KOCHI:
In a world that is increasingly turning digital in every sphere of life, Shubigi Rao recalls her times as a teenager spending hours reading rare and old books at her parents’ quiet library. What’s more, the artist-writer’s work at the Kochi-Muziris Biennale delves into a part-fantasy past in which ideas so gathered were sneaked away.
“I lived in different books,” notes the Singapore-based artist about her days of growing up in West Bengal’s hilly Darjeeling before moving to the national capital of Delhi. “It’s where I began believing in a shared humanity.”
This year, Shubigi spent several weeks in this Biennale city, researching and developing an installation that immerses viewers in the texts, images, and verbal accounts of a world where books are the most valuable commodity. “For this project, I created a mythical world from existing letters and records from the libraries and archives, besides my interactions in Kochi,” she notes, standing by her work that focuses on the history of science, literature and libraries themselves.
The narrative revolves around a text discovered by a colonial officer, S Raoul, that maps the trade route of book smugglers. While local librarians and writers play the roles of the smugglers and their descendants, and their journey includes real sites in the region.
“By creating this semi-fictional history of smuggled texts and ideas, I discuss topics like displacement and cross-cultural experience. One that is as much about the movement of ideas and language as it is about the political and economic legacies of power structures,” says the 43-year-old artist, who was born in Bombay.
Shubigi’s exhibit area at the sea-facing Aspinwall House in Fort Kochi showcase three works: an installation, a set of photographs and a video. Thus, the room too is divided into three: an unreadable reading room, indecipherable and fading maps and lastly the ‘Pelagic Tracts’ (video installation).
As a visual artist who also dabbles in writing, Shubigi’s interest in art includes archaeology, language, libraries, acts of cultural genocide, contemporary art theory, neuroscience and natural history. Her work involves layered installations comprising ideological board games, drawings, pseudo-science machinery, metaphysical puzzles and archives.
Artist Anita Dube, who is the curator of the 108-day Biennale which opened on December 12, notes that Shubigi has passionately invested in the history of knowledge and libraries. “She collects the pieces of cultural and knowledge production that present-day thinking has deemed outdated and irrelevant. For instance, scientific studies, technological objects, literary works and marginalised histories.”
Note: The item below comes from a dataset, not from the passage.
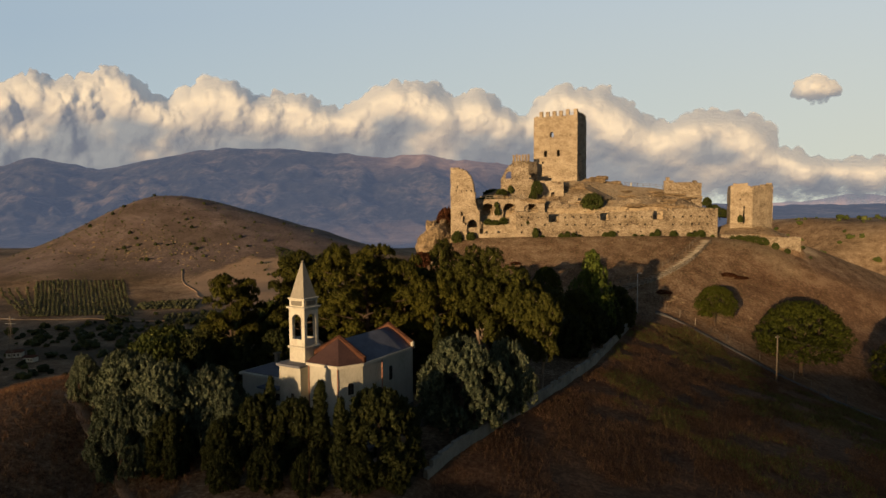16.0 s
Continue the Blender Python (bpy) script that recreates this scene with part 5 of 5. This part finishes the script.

Besides books, the systematic destruction of libraries and censorship are important aspects of Shubigi’s artistic practice. “The moment you attack culture, you take away a people’s purpose and their link to the land; you strip them of what it is to be human,” Shubigi notes. “If our history is anything to go by, all books are predestined ashes.”
While these installations often take the form of recognisable institutions (laboratories, museum exhibits, classrooms), Shubigi injects them with a sense of the absurd. “I try to challenge the prominent values of contemporary society by placing the discarded, hidden or censored remnants of the past within the mechanisms that determine what is worthy of preservation,” she says.
Since 2014, Shubigi has been visiting libraries and archives, researching about the history of book destruction. That led her to bring out a book: ‘Pulp: A Short Biography of the Banished Book’. The first portion of the project, ‘Written in the Margins’ won the Juror’s Choice Award at the APB Signature Prize 2018. The first book from the project has been shortlisted for the Singapore Literature Prize 2018.